I had an interesting debate over prices with a "chap" I met over a beer in one of Scotland's finer pubs. He was bemoaning the price of petrol in the United Kingdom and laying 100% of the blame on "thae greedy bastards" that run the oil companies. "Wait a minute." I said, "If a barrel of oil costs roughly the same all over the world, how come you have to pay twice as much for petrol as we do in America." After thinking for a while, my chap replied, "I dunno, the oil companies must be better at it over here."
Last week the US Congress held one of its famous inquisitions, hauling the presidents of half a dozen oil companies before a panel to explain their "obscene" profits. Again the facts, largely ignored by the solons, showed that none of the companies being pilloried had profit levels any higher than most other industries. Had the distinguished panel bothered to investigate, it would have found more facts: Many oil companies have been using current profits to pay down huge debt accumulated when oil was trading in the bargain basement. Others are investing in technology to help sustain the production and thus help meet the steadily increasing demand.
But no one wants to hear facts. They just want to put on a show to convince the masses that they are "doing something" to solve the energy crisis. Some members of Congress have managed to ignore the fact that the counter-productive Windfall Profits Tax was an economic disaster when it was tried before. Like Einstein's famous asylum inmates, somehow they think that if they try it again, the result will be different.

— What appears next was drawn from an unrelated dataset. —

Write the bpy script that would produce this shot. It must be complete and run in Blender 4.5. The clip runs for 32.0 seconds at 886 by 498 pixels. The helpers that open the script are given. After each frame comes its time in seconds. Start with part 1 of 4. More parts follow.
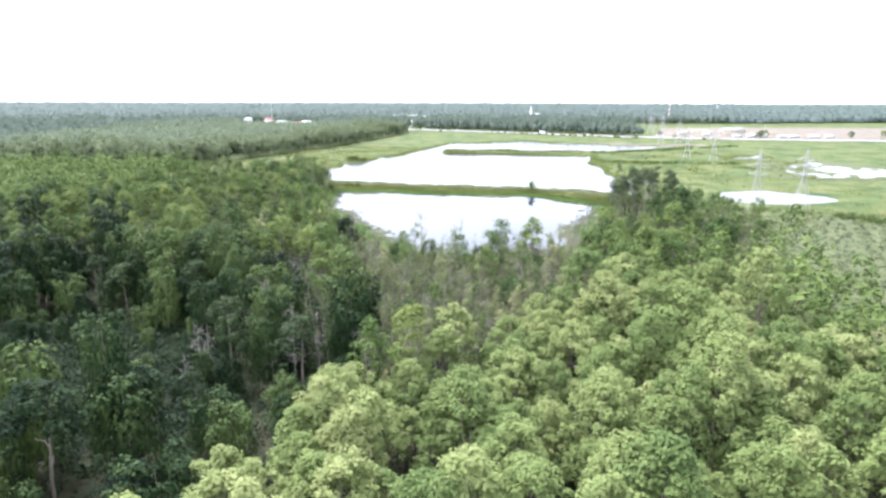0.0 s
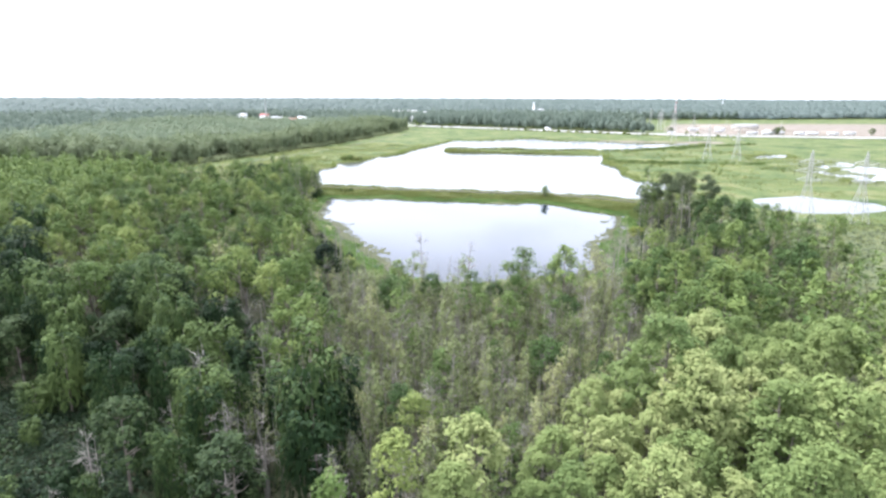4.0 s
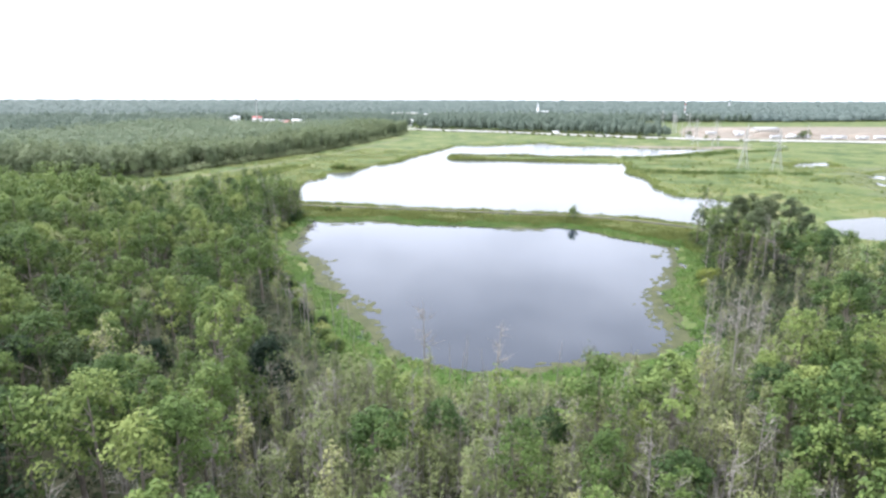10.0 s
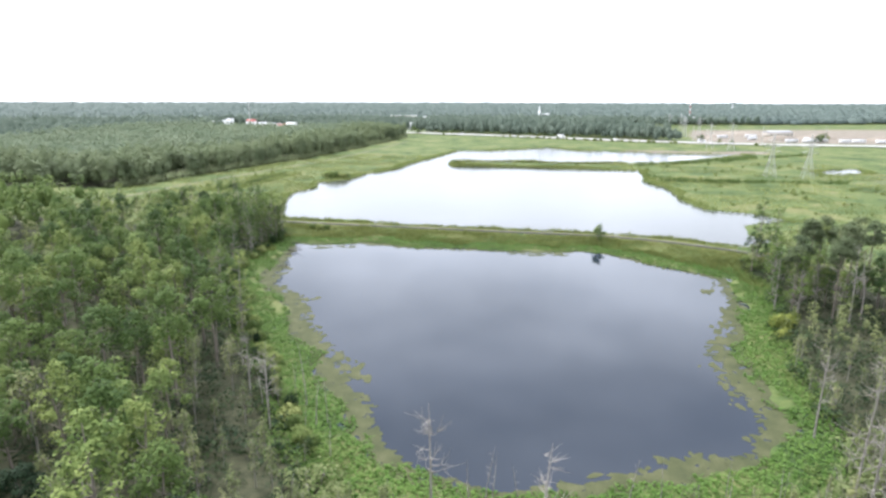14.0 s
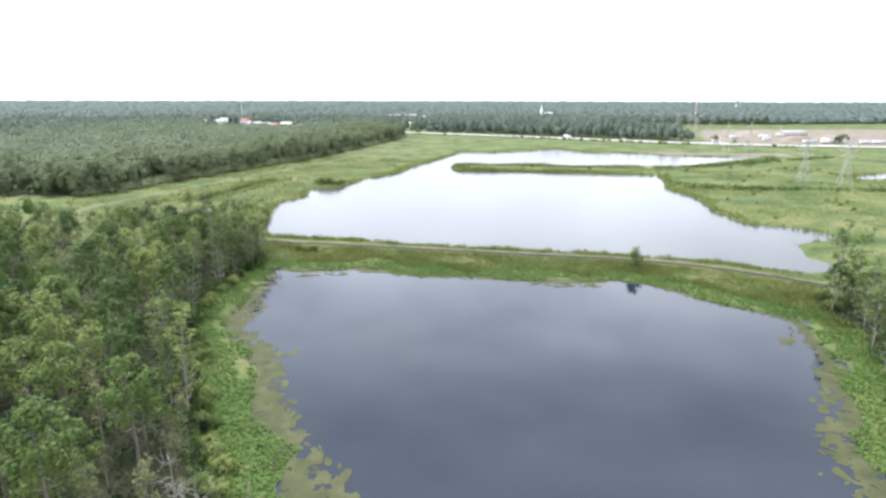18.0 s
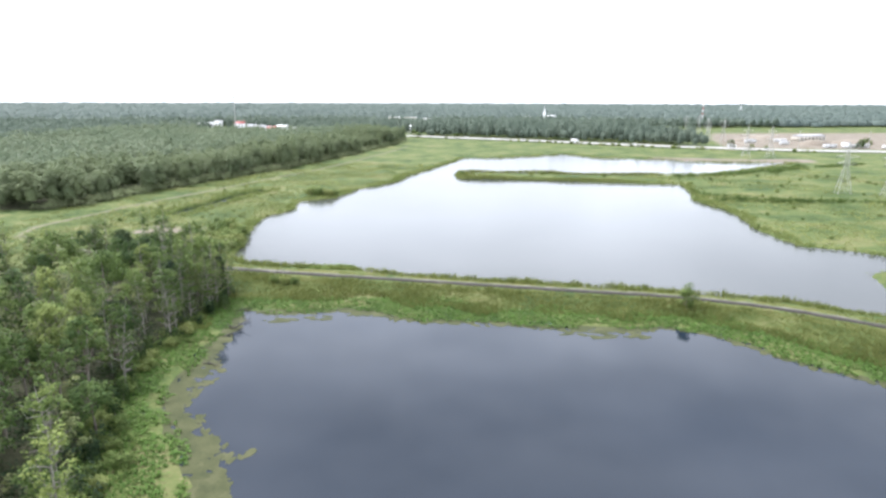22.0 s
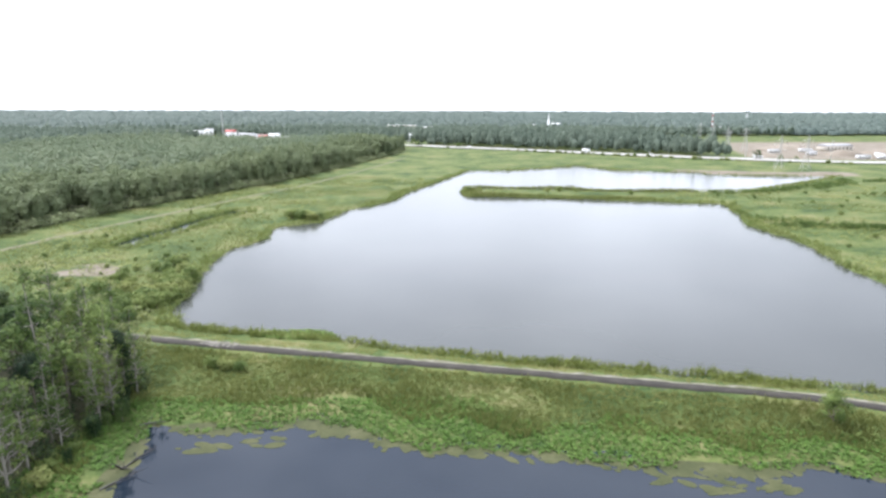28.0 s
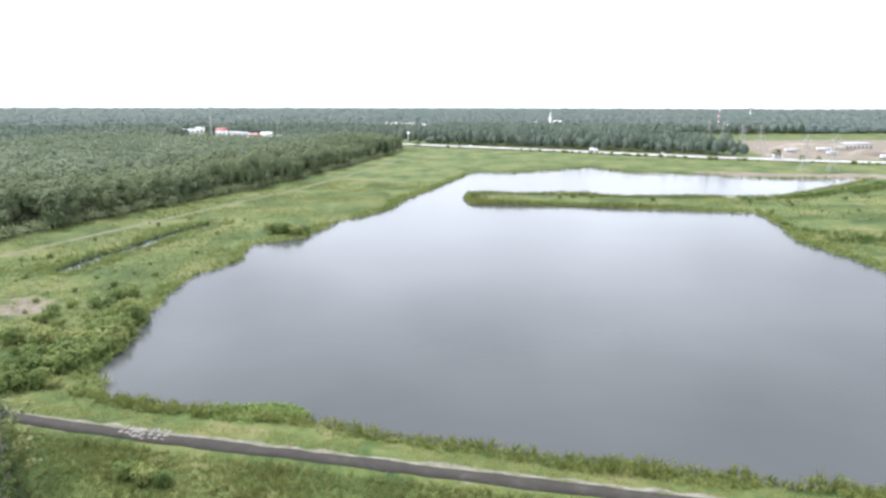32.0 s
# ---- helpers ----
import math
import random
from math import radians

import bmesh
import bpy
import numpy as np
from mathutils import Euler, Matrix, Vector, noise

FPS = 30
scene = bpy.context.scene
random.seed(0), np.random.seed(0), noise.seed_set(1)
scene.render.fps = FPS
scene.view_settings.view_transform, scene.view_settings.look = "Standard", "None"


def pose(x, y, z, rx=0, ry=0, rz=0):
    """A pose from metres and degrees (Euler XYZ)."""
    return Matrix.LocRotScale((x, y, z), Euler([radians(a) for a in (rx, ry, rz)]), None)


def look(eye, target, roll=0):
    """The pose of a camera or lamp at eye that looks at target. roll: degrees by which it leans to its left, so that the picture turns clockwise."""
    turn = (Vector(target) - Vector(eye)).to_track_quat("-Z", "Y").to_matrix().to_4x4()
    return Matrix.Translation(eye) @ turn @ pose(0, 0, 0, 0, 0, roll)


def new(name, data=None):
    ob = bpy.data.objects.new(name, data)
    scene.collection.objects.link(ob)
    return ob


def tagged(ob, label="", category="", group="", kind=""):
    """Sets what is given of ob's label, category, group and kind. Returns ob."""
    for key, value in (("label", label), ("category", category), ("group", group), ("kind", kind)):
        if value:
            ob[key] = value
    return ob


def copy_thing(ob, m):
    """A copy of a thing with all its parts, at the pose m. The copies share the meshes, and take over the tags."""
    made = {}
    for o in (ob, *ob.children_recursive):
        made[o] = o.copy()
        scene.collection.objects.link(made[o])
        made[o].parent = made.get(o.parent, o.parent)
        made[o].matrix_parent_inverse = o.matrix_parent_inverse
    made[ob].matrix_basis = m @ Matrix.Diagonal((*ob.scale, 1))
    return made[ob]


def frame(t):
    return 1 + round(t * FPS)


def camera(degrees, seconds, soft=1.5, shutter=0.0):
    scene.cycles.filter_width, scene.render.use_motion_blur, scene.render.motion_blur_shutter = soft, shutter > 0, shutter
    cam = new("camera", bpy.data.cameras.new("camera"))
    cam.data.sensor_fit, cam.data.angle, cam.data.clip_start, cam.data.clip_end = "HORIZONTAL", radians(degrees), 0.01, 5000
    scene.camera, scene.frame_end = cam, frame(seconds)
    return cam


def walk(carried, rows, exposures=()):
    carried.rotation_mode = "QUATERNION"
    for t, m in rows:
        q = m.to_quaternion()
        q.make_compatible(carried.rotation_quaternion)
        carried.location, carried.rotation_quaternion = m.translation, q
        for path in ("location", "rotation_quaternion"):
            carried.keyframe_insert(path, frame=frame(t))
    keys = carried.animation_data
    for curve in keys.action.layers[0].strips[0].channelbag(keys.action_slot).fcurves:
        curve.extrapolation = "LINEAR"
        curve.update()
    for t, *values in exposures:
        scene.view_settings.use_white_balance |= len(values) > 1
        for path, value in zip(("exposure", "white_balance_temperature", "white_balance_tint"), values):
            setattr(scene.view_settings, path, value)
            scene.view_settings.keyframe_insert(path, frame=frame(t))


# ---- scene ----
import functools

EXPOSURES = ((0, 1.95, 5750, 18), (6, 1.85, 5800, 18), (10, 1.73, 5850, 17), (14, 1.58, 5930, 15), (20, 1.53, 5950, 15), (25, 1.49, 5950, 15), (32, 1.42, 5950, 16))
cam = camera(71.95, 32.0, soft=2.7)
PATH = [
    (0, (0.36, 0.04, 50.68), (0.387, 97.216, 27.080), 0.18),
    (1, (0.03, 9.89, 50.60), (0.035, 107.022, 26.825), 0.18),
    (2, (-0.30, 19.57, 50.52), (-0.318, 116.649, 26.521), 0.20),
    (3, (-0.61, 29.14, 50.46), (-0.660, 126.174, 26.264), 0.19),
    (3.5, (-0.73, 33.84, 50.44), (-0.737, 130.857, 26.184), 0.19),
    (5.5, (-1.14, 52.41, 50.45), (-1.205, 149.394, 26.086), 0.19),
    (6, (-1.32, 57.22, 50.42), (-1.473, 154.221, 26.120), 0.17),
    (7, (-1.77, 66.84, 50.34), (-1.944, 163.849, 26.070), 0.17),
    (8, (-2.23, 76.07, 50.24), (-2.275, 173.100, 26.055), 0.18),
    (9, (-2.76, 85.19, 50.15), (-2.776, 182.251, 26.078), 0.19),
    (10, (-3.27, 94.33, 50.02), (-3.313, 191.398, 26.001), 0.17),
    (11, (-3.73, 103.54, 49.91), (-3.780, 200.677, 26.131), 0.14),
    (12, (-4.22, 112.59, 49.84), (-4.202, 209.785, 26.337), 0.15),
    (13, (-4.73, 121.46, 49.82), (-4.681, 218.657, 26.304), 0.16),
    (14, (-5.20, 130.19, 49.82), (-5.089, 227.350, 26.174), 0.15),
    (14.5, (-5.48, 134.59, 49.85), (-5.396, 231.749, 26.169), 0.14),
    (16.5, (-6.62, 152.28, 50.05), (-6.439, 249.400, 26.210), 0.15),
    (17, (-6.99, 156.65, 50.10), (-6.852, 253.764, 26.260), 0.14),
    (18, (-7.75, 165.30, 50.15), (-7.485, 262.411, 26.270), 0.14),
    (19, (-8.27, 173.88, 50.17), (-7.954, 270.983, 26.276), 0.15),
    (20, (-8.72, 182.56, 50.19), (-8.432, 279.694, 26.417), 0.17),
    (21, (-9.19, 191.68, 50.18), (-8.873, 288.859, 26.604), 0.15),
    (22, (-9.54, 200.91, 50.19), (-9.277, 298.095, 26.646), 0.18),
    (23, (-9.76, 210.15, 50.13), (-9.506, 307.352, 26.629), 0.18),
    (24, (-10.11, 219.04, 50.00), (-9.876, 316.294, 26.723), 0.18),
    (25, (-10.48, 227.82, 49.80), (-10.292, 325.128, 26.739), 0.18),
    (25.5, (-10.75, 232.34, 49.72), (-10.619, 329.702, 26.917), 0.16),
    (27.5, (-11.68, 249.68, 49.52), (-11.426, 347.123, 27.036), 0.17),
    (28, (-11.82, 254.15, 49.50), (-11.521, 351.614, 27.136), 0.18),
    (29, (-12.19, 263.13, 49.51), (-11.841, 360.643, 27.345), 0.22),
    (30, (-12.62, 271.93, 49.60), (-12.169, 369.411, 27.309), 0.20),
    (31, (-12.99, 281.05, 49.68), (-12.481, 378.475, 27.132), 0.18),
    (32, (-13.53, 290.38, 49.77), (-12.971, 387.742, 26.963), 0.12),
]
walk(cam, [(t, look(eye, target, roll)) for t, eye, target, roll in PATH], EXPOSURES)

# ---- world and sun ----
SUN_AZ, SUN_EL = -50.0, 58.0          # degrees clockwise from +y, and above the horizon
world = bpy.data.worlds.new("world")
scene.world = world
world.use_nodes = True
wn, wl = world.node_tree.nodes, world.node_tree.links
wn.clear()
sky = wn.new("ShaderNodeTexSky")
sky.sky_type, sky.sun_disc = "NISHITA", False
sky.sun_elevation, sky.sun_rotation = radians(SUN_EL), radians(SUN_AZ)
sky.air_density, sky.dust_density, sky.ozone_density = 1.0, 2.5, 1.0
geo = wn.new("ShaderNodeTexCoord")
stretch = wn.new("ShaderNodeMapping")
stretch.inputs["Scale"].default_value = (1.0, 1.0, 3.2)
cloud = wn.new("ShaderNodeTexNoise")
cloud.inputs["Scale"].default_value, cloud.inputs["Detail"].default_value = 2.2, 5.0
cloud.inputs["Roughness"].default_value = 0.55
ramp = wn.new("ShaderNodeValToRGB")
ramp.color_ramp.elements[0].position, ramp.color_ramp.elements[0].color = 0.34, (5.8, 6.0, 5.95, 1)
ramp.color_ramp.elements[1].position, ramp.color_ramp.elements[1].color = 0.60, (10.9, 11.2, 11.1, 1)
mix = wn.new("ShaderNodeMix")
mix.data_type = "RGBA"
mix.inputs["Factor"].default_value = 0.86
back = wn.new("ShaderNodeBackground")
back.inputs["Strength"].default_value = 0.092
wout = wn.new("ShaderNodeOutputWorld")
wl.new(geo.outputs["Generated"], stretch.inputs["Vector"])
wl.new(stretch.outputs["Vector"], cloud.inputs["Vector"])
wl.new(cloud.outputs["Fac"], ramp.inputs["Fac"])
wl.new(sky.outputs["Color"], mix.inputs["A"])
wl.new(ramp.outputs["Color"], mix.inputs["B"])
wl.new(mix.outputs["Result"], back.inputs["Color"])
wl.new(back.outputs["Background"], wout.inputs["Surface"])
sun = new("sun", bpy.data.lights.new("sun", "SUN"))
sun.data.energy, sun.data.angle, sun.data.color = 2.6, radians(20), (1.0, 0.96, 0.9)
az, el = radians(SUN_AZ), radians(SUN_EL)
sun.matrix_world = look((300 * math.sin(az) * math.cos(el), 300 * math.cos(az) * math.cos(el), 300 * math.sin(el) + 60), (0, 0, 60))


# ---- materials ----
def nodes_of(name):
    m = bpy.data.materials.new(name)
    m.use_nodes = True
    nt = m.node_tree
    nt.nodes.clear()
    return m, nt.nodes, nt.links


def ramp_node(n, stops):
    r = n.new("ShaderNodeValToRGB")
    el = r.color_ramp.elements
    while len(el) < len(stops):
        el.new(0.5)
    for e, (p, c) in zip(el, stops):
        e.position, e.color = p, (*c, 1)
    return r


def noise_node(n, l, scale, detail=3.0, rough=0.55, vec=None):
    t = n.new("ShaderNodeTexNoise")
    t.inputs["Scale"].default_value, t.inputs["Detail"].default_value, t.inputs["Roughness"].default_value = scale, detail, rough
    if vec is None:
        vec = n.new("ShaderNodeNewGeometry").outputs["Position"]
    l.new(vec, t.inputs["Vector"])
    return t.outputs["Fac"]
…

On the supply side there are more "facts" these politicians would have us believe. Fact: Although the Alaskan North Slope has been under development for decades without a single environmental downside, apparently when the first well is drilled in the ANWR, the pristine wilderness will be polluted and all the caribou will keel over. Fact (this one from the president's brother, the governor of Florida): Although oil exploration and development has been going on in the Gulf of Mexico for 57 years, and the gentle waves pushed by the loop current and the prevailing winds have been washing on Florida's beaches all that time without incident, if one well is spudded in the Eastern Gulf of Mexico, the beaches will be ruined and the tourists will all go home.
Let's face facts. These so-called facts are nothing less than pandering to the public. By perpetuating public perceptions, they can stall enabling legislation and public policy that could solve the energy crisis in the only way the industry knows how, explore, drill and produce as much oil and gas as efficiently and as economically as possible.
If people really want lower prices, open up more areas for drilling, take the myriad red-tape shackles off the permitting process for new wells, liquefied natural gas ports and refineries. Supply will go up, and miracle of miracles, prices will come down.